### INSTRUCTIONS FOR THE TASK
In your copy, include every line of the listing below exactly but none of the pictures.

### MATERIAL
** start **
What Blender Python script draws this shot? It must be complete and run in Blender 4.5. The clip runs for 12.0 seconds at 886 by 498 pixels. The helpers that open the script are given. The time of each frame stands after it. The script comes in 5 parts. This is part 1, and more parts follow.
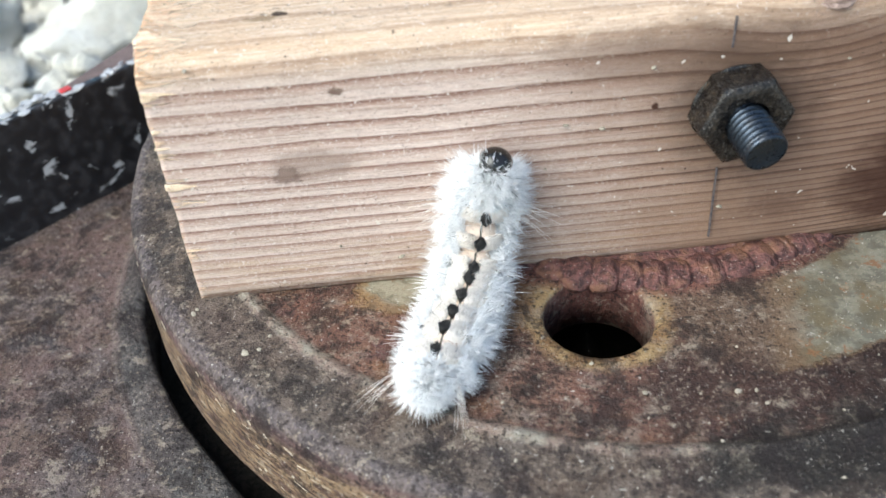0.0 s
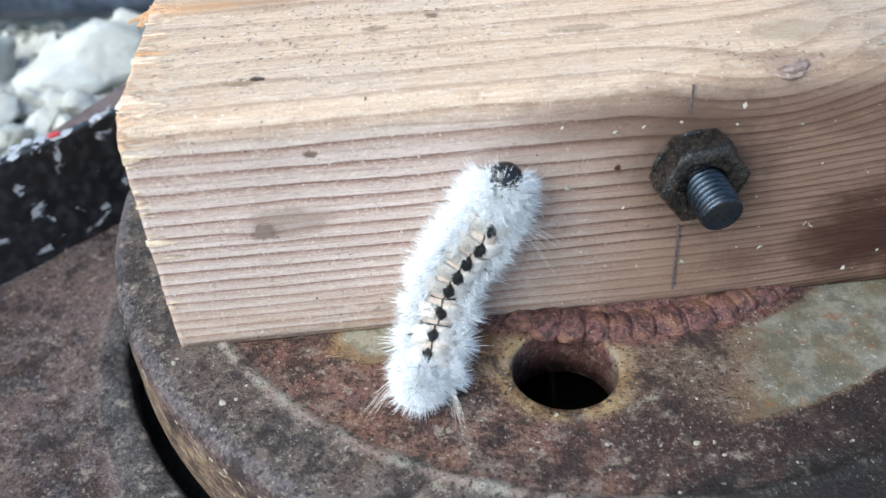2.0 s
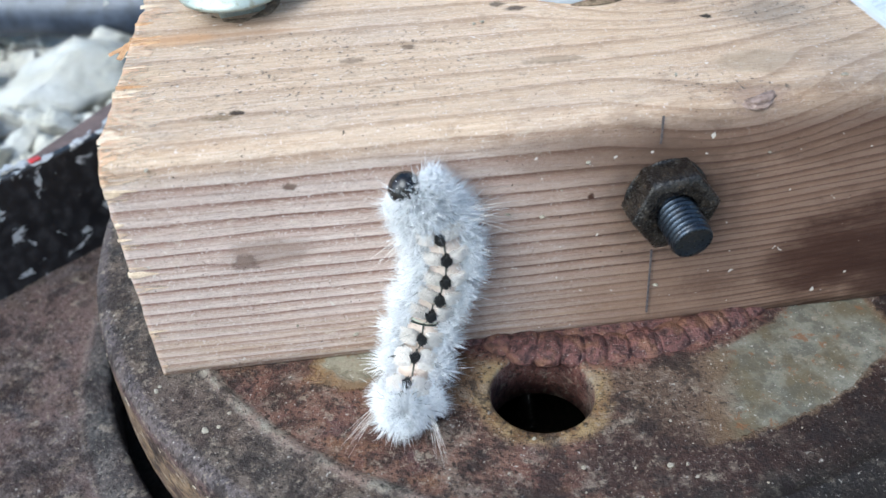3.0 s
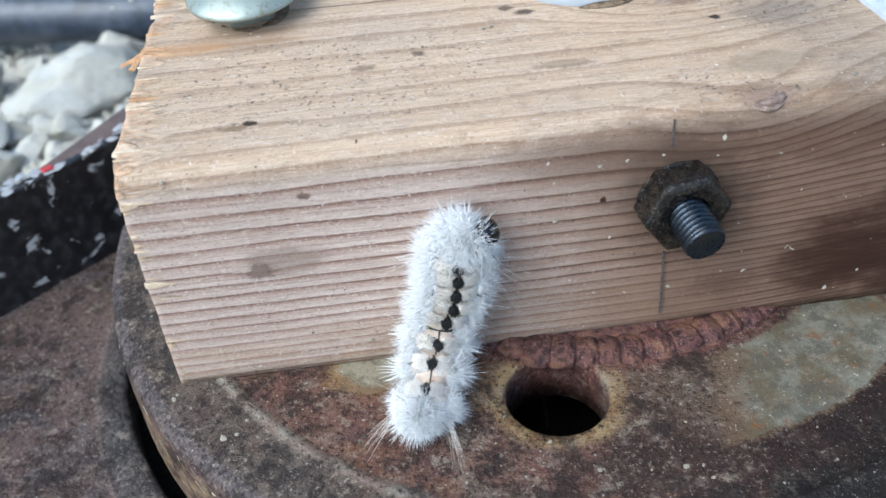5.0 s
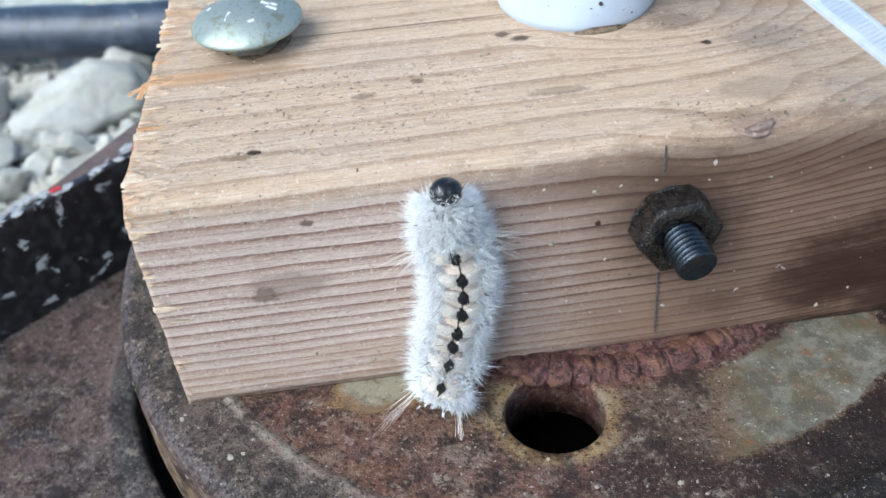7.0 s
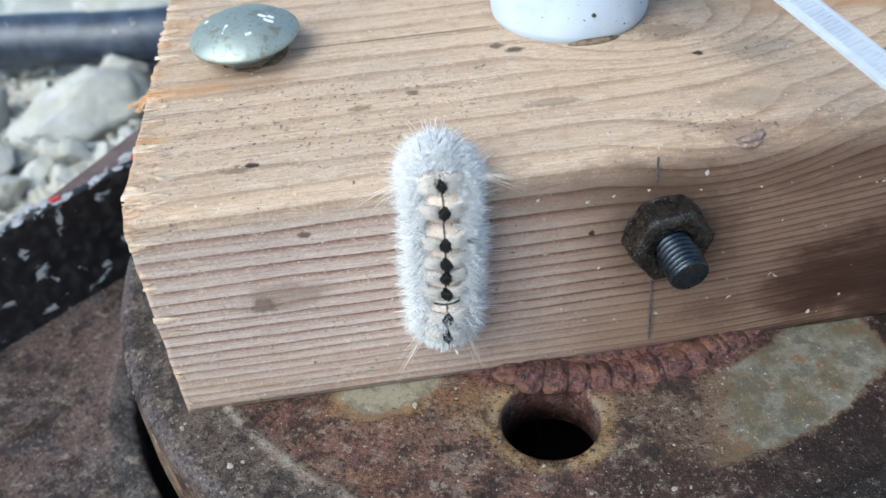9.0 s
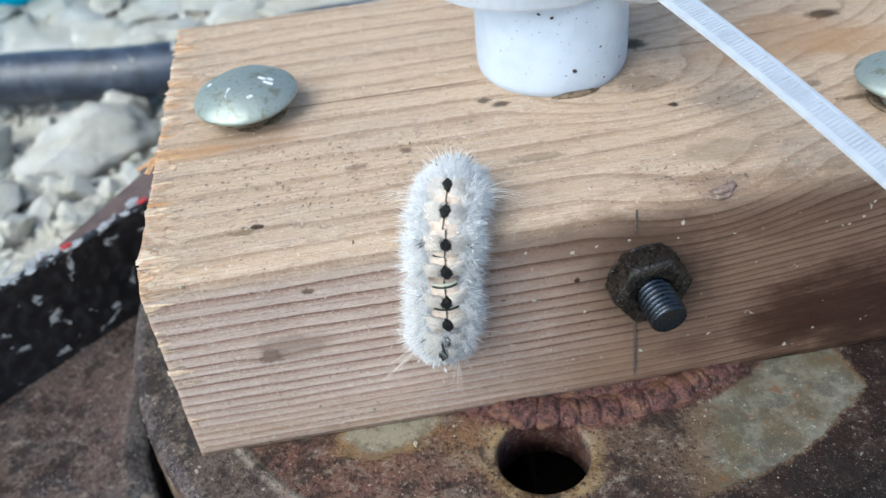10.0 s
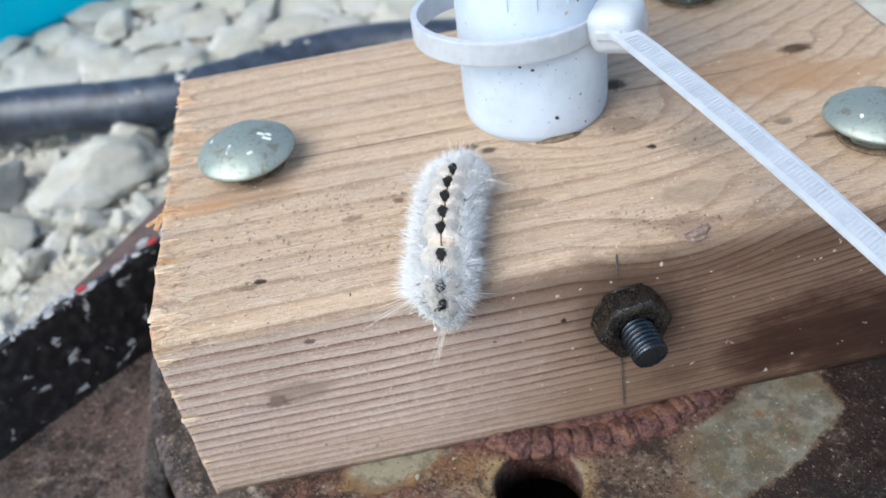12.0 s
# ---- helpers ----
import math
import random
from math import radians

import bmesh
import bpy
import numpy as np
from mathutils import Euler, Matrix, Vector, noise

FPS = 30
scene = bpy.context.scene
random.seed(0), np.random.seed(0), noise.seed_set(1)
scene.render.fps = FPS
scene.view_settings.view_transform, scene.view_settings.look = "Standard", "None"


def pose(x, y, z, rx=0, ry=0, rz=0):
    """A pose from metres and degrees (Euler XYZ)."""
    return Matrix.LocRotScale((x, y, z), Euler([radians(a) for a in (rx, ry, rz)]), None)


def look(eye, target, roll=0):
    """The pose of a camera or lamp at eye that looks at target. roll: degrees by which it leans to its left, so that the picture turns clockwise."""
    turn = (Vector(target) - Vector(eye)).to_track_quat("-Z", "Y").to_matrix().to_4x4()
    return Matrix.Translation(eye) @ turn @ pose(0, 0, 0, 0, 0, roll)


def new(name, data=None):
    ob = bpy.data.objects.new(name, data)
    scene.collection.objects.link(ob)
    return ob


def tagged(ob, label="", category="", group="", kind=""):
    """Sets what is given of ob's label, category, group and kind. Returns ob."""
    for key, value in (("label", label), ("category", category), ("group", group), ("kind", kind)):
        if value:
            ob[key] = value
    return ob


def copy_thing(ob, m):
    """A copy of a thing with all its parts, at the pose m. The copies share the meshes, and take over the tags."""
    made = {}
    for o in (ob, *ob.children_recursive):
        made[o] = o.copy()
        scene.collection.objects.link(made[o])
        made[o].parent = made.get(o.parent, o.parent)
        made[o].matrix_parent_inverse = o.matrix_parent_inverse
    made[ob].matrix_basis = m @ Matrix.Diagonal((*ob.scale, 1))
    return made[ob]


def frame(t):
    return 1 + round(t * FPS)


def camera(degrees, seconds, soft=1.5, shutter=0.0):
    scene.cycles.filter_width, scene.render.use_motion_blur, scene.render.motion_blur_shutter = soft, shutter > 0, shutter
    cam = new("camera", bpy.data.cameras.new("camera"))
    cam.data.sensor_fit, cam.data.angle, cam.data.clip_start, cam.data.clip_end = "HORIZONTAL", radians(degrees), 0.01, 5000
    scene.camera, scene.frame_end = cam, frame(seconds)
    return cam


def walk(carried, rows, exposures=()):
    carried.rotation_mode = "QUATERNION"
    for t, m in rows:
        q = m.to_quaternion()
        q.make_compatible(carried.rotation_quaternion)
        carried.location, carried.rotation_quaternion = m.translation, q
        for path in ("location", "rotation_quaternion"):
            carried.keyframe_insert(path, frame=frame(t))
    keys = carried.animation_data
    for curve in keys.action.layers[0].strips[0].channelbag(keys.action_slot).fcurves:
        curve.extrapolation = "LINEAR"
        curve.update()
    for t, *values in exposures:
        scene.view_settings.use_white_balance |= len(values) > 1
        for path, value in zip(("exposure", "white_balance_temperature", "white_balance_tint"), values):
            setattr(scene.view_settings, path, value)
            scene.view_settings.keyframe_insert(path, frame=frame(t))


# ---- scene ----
** end **
### TASK RESPONSE
What Blender Python script draws this shot? It must be complete and run in Blender 4.5. The clip runs for 12.0 seconds at 886 by 498 pixels. The helpers that open the script are given. The time of each frame stands after it. The script comes in 5 parts. This is part 1, and more parts follow.
0.0 s
2.0 s
3.0 s
5.0 s
7.0 s
9.0 s
10.0 s
12.0 s
# ---- helpers ----
import math
import random
from math import radians

import bmesh
import bpy
import numpy as np
from mathutils import Euler, Matrix, Vector, noise

FPS = 30
scene = bpy.context.scene
random.seed(0), np.random.seed(0), noise.seed_set(1)
scene.render.fps = FPS
scene.view_settings.view_transform, scene.view_settings.look = "Standard", "None"


def pose(x, y, z, rx=0, ry=0, rz=0):
    """A pose from metres and degrees (Euler XYZ)."""
    return Matrix.LocRotScale((x, y, z), Euler([radians(a) for a in (rx, ry, rz)]), None)


def look(eye, target, roll=0):
    """The pose of a camera or lamp at eye that looks at target. roll: degrees by which it leans to its left, so that the picture turns clockwise."""
    turn = (Vector(target) - Vector(eye)).to_track_quat("-Z", "Y").to_matrix().to_4x4()
    return Matrix.Translation(eye) @ turn @ pose(0, 0, 0, 0, 0, roll)


def new(name, data=None):
    ob = bpy.data.objects.new(name, data)
    scene.collection.objects.link(ob)
    return ob


def tagged(ob, label="", category="", group="", kind=""):
    """Sets what is given of ob's label, category, group and kind. Returns ob."""
    for key, value in (("label", label), ("category", category), ("group", group), ("kind", kind)):
        if value:
            ob[key] = value
    return ob


def copy_thing(ob, m):
    """A copy of a thing with all its parts, at the pose m. The copies share the meshes, and take over the tags."""
    made = {}
    for o in (ob, *ob.children_recursive):
        made[o] = o.copy()
        scene.collection.objects.link(made[o])
        made[o].parent = made.get(o.parent, o.parent)
        made[o].matrix_parent_inverse = o.matrix_parent_inverse
    made[ob].matrix_basis = m @ Matrix.Diagonal((*ob.scale, 1))
    return made[ob]


def frame(t):
    return 1 + round(t * FPS)


def camera(degrees, seconds, soft=1.5, shutter=0.0):
    scene.cycles.filter_width, scene.render.use_motion_blur, scene.render.motion_blur_shutter = soft, shutter > 0, shutter
    cam = new("camera", bpy.data.cameras.new("camera"))
    cam.data.sensor_fit, cam.data.angle, cam.data.clip_start, cam.data.clip_end = "HORIZONTAL", radians(degrees), 0.01, 5000
    scene.camera, scene.frame_end = cam, frame(seconds)
    return cam


def walk(carried, rows, exposures=()):
    carried.rotation_mode = "QUATERNION"
    for t, m in rows:
        q = m.to_quaternion()
        q.make_compatible(carried.rotation_quaternion)
        carried.location, carried.rotation_quaternion = m.translation, q
        for path in ("location", "rotation_quaternion"):
            carried.keyframe_insert(path, frame=frame(t))
    keys = carried.animation_data
    for curve in keys.action.layers[0].strips[0].channelbag(keys.action_slot).fcurves:
        curve.extrapolation = "LINEAR"
        curve.update()
    for t, *values in exposures:
        scene.view_settings.use_white_balance |= len(values) > 1
        for path, value in zip(("exposure", "white_balance_temperature", "white_balance_tint"), values):
            setattr(scene.view_settings, path, value)
            scene.view_settings.keyframe_insert(path, frame=frame(t))


# ---- scene ----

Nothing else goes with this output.